In the same way J.J. Abrams recently took the reins of the mighty Star Wars empire by mirroring past story lines in The Force Awakens, Pee-wee’s Big Holiday tries to revive Herman’s prominence in the world by returning to the roots of Pee-wee’s Big Adventure. The similarities between Big Adventure & Big Holiday are unavoidable, even right there in the titles. Both films are road trip comedies. Both open with needlessly complicated Rube Goldberg contraptions. Both feature surrealist dream sequences (this time with a Mac & Me-style alien instead of the much more terrifying clown surgeons of yesteryear). Both feature former new wave punk legends on their scores (this time Mark Mothersbaugh instead of Danny Elfman). Pee-wee’s Big Holiday is essentially Pee-wee’s Big Adventure on a Big Top Pee-wee scale & budget, which is all that fans could really ask for in a direct-to-streaming release after a 30 year gap. It also helps that the film finds Pee-wee just about as charming & hilarious as he’s ever been, even if its financial freedom & resulting ambition are somewhat diminished.
While working as a short-order cook at a 50s-style diner in the Pleasantville-esque town of Fairville, Pee-Wee is shocked to discover that his doo-wop band is calling it quits, a blow that pretty much puts an end to his social life. Stuck in a hopeless rut, it takes a chance encounter with Joe Manganiello (starring as his wonderful self) to convince Pee-wee to break free from his milquetoast lifestyle & explore the world outside Fairville on a quest to attend Manganiello’s birthday party in NYC. Along the way he meets a long line of eccentrics played by mainstays from past Pee-wee projects & minor comedic personalities. His run-ins with traveling novelty product salesmen, Faster, Pussycat! Kill! Kill!-style gangsters (who include among them Arrested Development/The Final Girls‘s Alia Shawkat wearing the exact angora sweater director Ed Wood spent a lifetime fetishizing), strange mountain men, Amish folk, and sassy beauty salon weirdos are all entertaining in a lighthearted, episodic sort of way, but they all exist merely to support Herman’s madness-in-repetition comedic stylings, which are just as top notch as ever.
It’s easy to see why Lee, Rust, Apatow, and company would return to the road trip format for Pee-wee’s Big Holiday.
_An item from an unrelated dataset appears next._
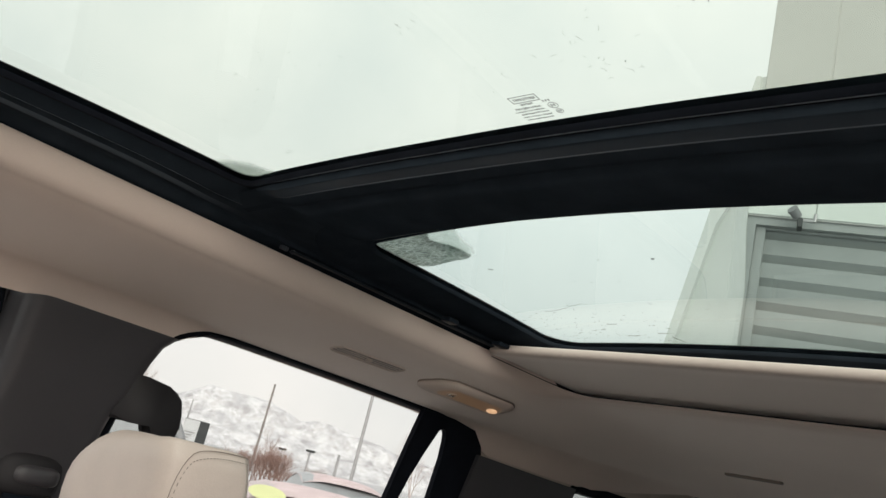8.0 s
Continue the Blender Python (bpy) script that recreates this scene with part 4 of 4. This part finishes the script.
# faint specks and dried drops, too many to count
vs, fs = [], []
for i in range(60):
    x, y = random.uniform(-0.33, 0.46), random.uniform(-0.40, -0.02)
    r = random.choice((0.0003, 0.0003, 0.0004, 0.0006))
    k = len(vs)
    st = random.uniform(0.6, 2.2)
    an = random.uniform(0, 3.14)
    for q in range(6):
        a = q * math.pi / 3
        u, w = r * st * math.cos(a), r * math.sin(a)
        vs.append((x + u * math.cos(an) - w * math.sin(an), y + u * math.sin(an) + w * math.cos(an), on_roof(x, y, 0.0056)[2]))
    vs.append(on_roof(x, y, 0.0060))
    fs += [(k + q, k + (q + 1) % 6, k + 6) for q in range(6)]
tagged(raw("dirt_specks", vs, fs, mat("grey_dirt_specks", (0.55, 0.59, 0.57), 0.8, vary=0.2)), "tiny grey dirt specks dried on the front glass", "specks", kind="stuff")
# faint scribbles of dried water, in loose clusters
bm = bmesh.new()
for cx, cy, sx, sy, count in ((0.140, -0.074, 0.030, 0.026, 24), (0.168, -0.038, 0.008, 0.006, 4), (0.054, -0.076, 0.012, 0.010, 4), (0.03, -0.147, 0.02, 0.012, 5), (-0.06, -0.18, 0.06, 0.05, 10), (-0.2, -0.1, 0.08, 0.05, 9), (-0.254, -0.027, 0.006, 0.004, 5), (0.2, -0.2, 0.05, 0.06, 8)):
    for i in range(count):
        x, y, an = random.gauss(cx, sx * 0.6), random.gauss(cy, sy * 0.6), random.uniform(0, 6.28)
        pts = []
        for k in range(random.choice((3, 4, 5))):
            pts.append(on_roof(x, y, 0.0060))
            an += random.uniform(-1.2, 1.2)
            x, y = x + 0.0016 * math.cos(an), y + 0.0016 * math.sin(an)
        tube(bm, pts, random.choice((0.00020, 0.00028)), 4)
tagged(part("dried_scribbles", bm, M_DRIED, None), "faint squiggles of dried water on the front roof glass", "water marks", kind="stuff")
# small rivulets on the rear pane, thicker towards its back edge
bm = bmesh.new()
for i in range(230):
    y = 0.64 - abs(random.gauss(0, 0.13))
    x = -0.36 + abs(random.gauss(0, 0.27))
    if y < 0.26:
        continue
    ln = random.choice((0.0015, 0.002, 0.003, 0.004, 0.006)) * random.uniform(0.6, 1.1)
    dy = random.uniform(-0.0015, 0.001)
    pts = [(x + ln * t, y + dy * t + random.uniform(-0.0007, 0.0007), on_roof(x, y, 0.0056)[2]) for t in (0, 0.35, 0.7, 1)]
    tube(bm, pts, random.choice((0.00015, 0.0002, 0.0003)), 4)
for x, y, ln in ((-0.216, 0.554, 0.018), (-0.24, 0.578, 0.010), (-0.21, 0.607, 0.023), (-0.154, 0.595, 0.018)):
    tube(bm, [(x + ln * t, y - 0.004 * t + random.uniform(-0.001, 0.001), on_roof(x, y, 0.0056)[2]) for t in (0, 0.2, 0.4, 0.6, 0.8, 1)], 0.0005, 5)
tube(bm, [(a, b, on_roof(a, b, 0.0056)[2]) for a, b in ((-0.286, 0.4925), (-0.279, 0.4915), (-0.272, 0.4925), (-0.265, 0.4890), (-0.258, 0.4885), (-0.249, 0.4830), (-0.24, 0.4810), (-0.23, 0.4740), (-0.22, 0.4715), (-0.203, 0.464))], 0.0003, 5)
tube(bm, [(a, b, on_roof(a, b, 0.0056)[2]) for a, b in ((-0.139, 0.61), (-0.134, 0.623), (-0.13, 0.635))], 0.0005, 5)
tube(bm, [(a, b, on_roof(a, b, 0.0056)[2]) for a, b in ((-0.259, 0.321), (-0.256, 0.322), (-0.253, 0.325))], 0.0006, 5)
tube(bm, [(-0.015, 0.3135, on_roof(-0.015, 0.31, 0.0056)[2]), (-0.0115, 0.3145, on_roof(-0.011, 0.31, 0.0056)[2])], 0.0011, 6)
tagged(part("rain_drops", bm, M_WATER, None), "small rain streaks on the rear roof glass", "raindrops", kind="stuff")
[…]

All the movie has to do to succeed is provide Herman (who’s also billed as playing himself) with a variety of backdrops & supporting players to bounce his bizarrely childish humor off of. In one highly pertinent scene, Herman proves that he can entertain an entire village of on-lookers with a single, ordinary balloon. Just about the only aspect of Pee-wee Herman’s Big Holiday that isn’t bare bones in this way is Joe Manganiello’s involvement. Manganiello enters the scene as a living embodiment of a Tom of Finland drawing on a motorcycle. The gay subtext certainly doesn’t end there. By the conclusion of the film, Herman & Manganiello’s instant attraction to each other fully blossoms into a really sweet, very romantic story about “friendship”. If there’s any chance for a non-Pee-wee fan to enjoy Big Holiday it’d be in watching just how naturally & enthusiastically that “friendship” develops. All else should be pleased to know that Big Holiday is more like Big Adventure than Big Top (which I still contend is under-loved) and should pretty much already know whether or not they’ll have fun with what’s delivered.